▶ [GIVEN EXERCISE]:
Reply with one number only: the count of lines below that contain the word "follow".

(Stored data)
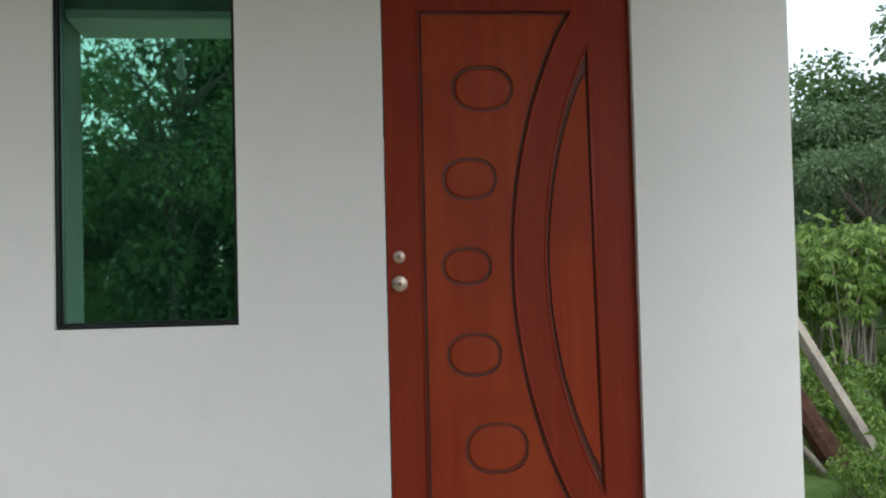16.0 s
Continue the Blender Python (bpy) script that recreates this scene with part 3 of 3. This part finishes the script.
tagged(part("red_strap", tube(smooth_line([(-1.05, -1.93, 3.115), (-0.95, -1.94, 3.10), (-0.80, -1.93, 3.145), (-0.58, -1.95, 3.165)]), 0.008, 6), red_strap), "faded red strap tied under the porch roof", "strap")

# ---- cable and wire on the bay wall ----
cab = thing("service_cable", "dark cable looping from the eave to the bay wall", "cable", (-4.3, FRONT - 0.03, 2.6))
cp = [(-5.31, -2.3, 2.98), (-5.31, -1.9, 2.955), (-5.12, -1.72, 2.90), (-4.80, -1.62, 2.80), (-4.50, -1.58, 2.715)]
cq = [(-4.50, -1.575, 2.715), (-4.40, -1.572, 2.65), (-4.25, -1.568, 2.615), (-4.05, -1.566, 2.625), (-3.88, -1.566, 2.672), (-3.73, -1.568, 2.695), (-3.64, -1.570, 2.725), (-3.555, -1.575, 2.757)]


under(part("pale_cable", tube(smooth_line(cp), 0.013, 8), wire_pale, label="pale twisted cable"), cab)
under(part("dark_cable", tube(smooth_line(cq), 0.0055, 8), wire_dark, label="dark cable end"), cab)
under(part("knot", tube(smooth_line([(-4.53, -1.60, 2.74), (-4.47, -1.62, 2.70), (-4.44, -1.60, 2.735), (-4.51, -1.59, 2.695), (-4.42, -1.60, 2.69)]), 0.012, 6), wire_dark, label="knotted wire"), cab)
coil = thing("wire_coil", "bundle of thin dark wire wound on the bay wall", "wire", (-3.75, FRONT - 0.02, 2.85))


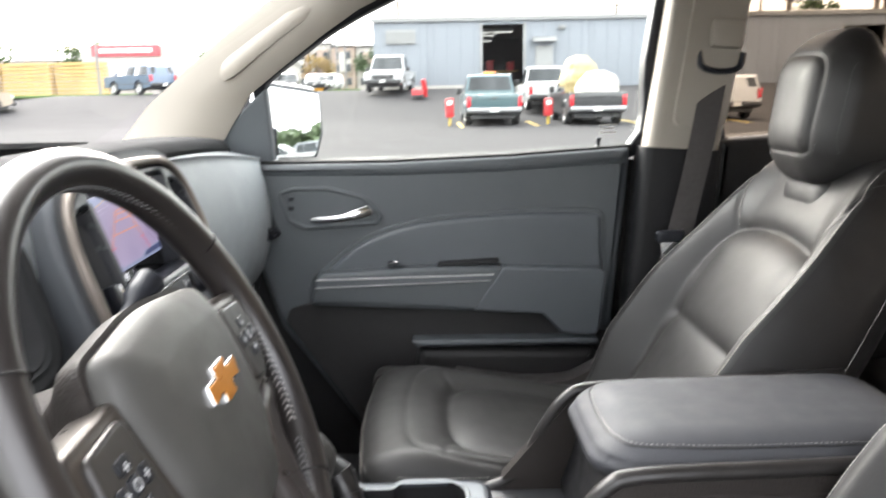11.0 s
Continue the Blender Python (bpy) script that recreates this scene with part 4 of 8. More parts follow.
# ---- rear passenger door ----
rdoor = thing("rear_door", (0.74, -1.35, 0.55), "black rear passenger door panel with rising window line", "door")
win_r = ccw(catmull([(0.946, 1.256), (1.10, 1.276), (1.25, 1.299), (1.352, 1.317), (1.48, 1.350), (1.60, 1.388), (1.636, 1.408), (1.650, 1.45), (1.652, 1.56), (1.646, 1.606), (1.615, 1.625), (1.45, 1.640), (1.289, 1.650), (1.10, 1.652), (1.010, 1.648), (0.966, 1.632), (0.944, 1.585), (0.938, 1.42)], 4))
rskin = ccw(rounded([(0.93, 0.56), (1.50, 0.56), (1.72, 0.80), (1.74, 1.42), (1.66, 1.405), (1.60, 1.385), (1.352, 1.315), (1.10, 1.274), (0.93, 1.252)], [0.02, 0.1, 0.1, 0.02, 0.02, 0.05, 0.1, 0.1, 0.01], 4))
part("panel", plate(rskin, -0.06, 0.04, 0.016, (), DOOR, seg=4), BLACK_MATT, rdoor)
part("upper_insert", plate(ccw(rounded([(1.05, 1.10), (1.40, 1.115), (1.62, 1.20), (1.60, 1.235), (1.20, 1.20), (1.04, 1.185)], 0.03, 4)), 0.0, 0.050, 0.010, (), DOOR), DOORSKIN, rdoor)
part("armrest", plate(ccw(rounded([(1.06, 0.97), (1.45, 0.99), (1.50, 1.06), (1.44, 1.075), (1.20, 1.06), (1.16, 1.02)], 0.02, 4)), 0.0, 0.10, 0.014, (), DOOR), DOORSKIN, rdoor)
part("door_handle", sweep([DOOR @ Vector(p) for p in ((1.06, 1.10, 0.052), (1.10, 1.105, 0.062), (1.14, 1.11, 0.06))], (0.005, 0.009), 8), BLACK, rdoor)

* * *

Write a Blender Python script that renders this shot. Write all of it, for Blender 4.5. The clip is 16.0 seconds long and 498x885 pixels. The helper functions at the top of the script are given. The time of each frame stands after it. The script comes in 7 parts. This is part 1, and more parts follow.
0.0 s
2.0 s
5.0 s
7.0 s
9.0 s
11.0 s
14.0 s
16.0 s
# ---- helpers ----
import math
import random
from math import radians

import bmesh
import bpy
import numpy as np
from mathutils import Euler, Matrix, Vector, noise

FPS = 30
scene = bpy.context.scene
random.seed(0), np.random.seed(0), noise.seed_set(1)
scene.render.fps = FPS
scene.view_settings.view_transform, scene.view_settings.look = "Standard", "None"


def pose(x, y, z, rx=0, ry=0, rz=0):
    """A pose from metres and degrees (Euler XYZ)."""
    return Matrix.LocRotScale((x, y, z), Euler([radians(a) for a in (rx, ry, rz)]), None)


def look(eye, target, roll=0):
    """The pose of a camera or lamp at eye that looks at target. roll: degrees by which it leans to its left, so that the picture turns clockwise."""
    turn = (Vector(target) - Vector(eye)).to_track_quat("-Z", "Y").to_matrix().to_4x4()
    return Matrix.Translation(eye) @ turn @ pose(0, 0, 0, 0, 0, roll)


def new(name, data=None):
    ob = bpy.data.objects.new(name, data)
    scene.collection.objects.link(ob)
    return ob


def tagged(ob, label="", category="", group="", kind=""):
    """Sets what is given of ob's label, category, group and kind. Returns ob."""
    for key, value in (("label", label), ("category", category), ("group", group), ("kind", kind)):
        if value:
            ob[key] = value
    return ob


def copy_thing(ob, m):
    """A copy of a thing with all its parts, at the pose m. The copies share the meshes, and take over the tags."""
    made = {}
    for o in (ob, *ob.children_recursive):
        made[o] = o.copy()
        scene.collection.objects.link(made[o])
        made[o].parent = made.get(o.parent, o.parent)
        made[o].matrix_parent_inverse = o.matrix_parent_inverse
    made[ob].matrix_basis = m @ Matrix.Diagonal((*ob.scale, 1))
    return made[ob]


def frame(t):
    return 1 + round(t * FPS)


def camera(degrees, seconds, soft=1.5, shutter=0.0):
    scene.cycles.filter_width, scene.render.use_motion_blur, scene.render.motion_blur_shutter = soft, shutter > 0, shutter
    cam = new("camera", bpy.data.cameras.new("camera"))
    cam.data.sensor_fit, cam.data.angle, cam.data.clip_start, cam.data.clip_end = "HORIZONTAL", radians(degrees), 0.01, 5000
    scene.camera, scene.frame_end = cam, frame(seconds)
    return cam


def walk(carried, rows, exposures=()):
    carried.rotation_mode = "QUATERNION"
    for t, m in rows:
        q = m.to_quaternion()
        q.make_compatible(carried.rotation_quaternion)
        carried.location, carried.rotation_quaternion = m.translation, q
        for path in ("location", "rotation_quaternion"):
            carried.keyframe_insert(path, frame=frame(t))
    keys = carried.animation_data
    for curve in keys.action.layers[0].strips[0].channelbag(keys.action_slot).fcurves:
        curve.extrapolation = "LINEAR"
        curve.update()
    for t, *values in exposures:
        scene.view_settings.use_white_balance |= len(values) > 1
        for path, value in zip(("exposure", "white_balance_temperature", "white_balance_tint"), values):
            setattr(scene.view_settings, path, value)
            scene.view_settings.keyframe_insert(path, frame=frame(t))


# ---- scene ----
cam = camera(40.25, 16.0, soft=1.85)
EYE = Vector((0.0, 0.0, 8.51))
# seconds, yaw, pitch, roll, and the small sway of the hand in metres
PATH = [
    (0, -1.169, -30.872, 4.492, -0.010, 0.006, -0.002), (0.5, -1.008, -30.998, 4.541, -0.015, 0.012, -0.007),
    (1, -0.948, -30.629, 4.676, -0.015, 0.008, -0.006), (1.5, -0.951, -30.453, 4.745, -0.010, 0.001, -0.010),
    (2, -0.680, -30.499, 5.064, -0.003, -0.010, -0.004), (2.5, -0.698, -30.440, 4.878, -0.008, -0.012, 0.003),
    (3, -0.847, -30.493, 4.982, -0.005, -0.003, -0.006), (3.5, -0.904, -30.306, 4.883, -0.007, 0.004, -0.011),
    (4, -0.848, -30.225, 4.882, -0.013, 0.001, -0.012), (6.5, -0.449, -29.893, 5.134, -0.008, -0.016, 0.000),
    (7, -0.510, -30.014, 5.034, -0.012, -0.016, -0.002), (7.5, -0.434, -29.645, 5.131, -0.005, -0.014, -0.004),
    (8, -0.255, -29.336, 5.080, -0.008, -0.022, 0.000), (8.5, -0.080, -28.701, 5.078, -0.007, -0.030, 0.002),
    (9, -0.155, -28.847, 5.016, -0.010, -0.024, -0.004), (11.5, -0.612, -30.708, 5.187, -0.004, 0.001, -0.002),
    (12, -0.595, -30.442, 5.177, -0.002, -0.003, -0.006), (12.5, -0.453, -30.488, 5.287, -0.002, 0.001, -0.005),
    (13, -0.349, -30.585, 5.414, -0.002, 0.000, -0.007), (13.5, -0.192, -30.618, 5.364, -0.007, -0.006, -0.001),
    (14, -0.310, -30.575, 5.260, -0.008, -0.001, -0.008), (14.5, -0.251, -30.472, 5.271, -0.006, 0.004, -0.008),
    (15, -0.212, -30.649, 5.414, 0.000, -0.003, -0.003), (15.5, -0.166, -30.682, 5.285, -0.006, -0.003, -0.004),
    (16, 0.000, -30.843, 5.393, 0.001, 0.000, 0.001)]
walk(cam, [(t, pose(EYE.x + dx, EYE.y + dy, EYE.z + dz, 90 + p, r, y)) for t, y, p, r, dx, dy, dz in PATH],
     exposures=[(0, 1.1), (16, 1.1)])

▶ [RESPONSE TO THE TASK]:
2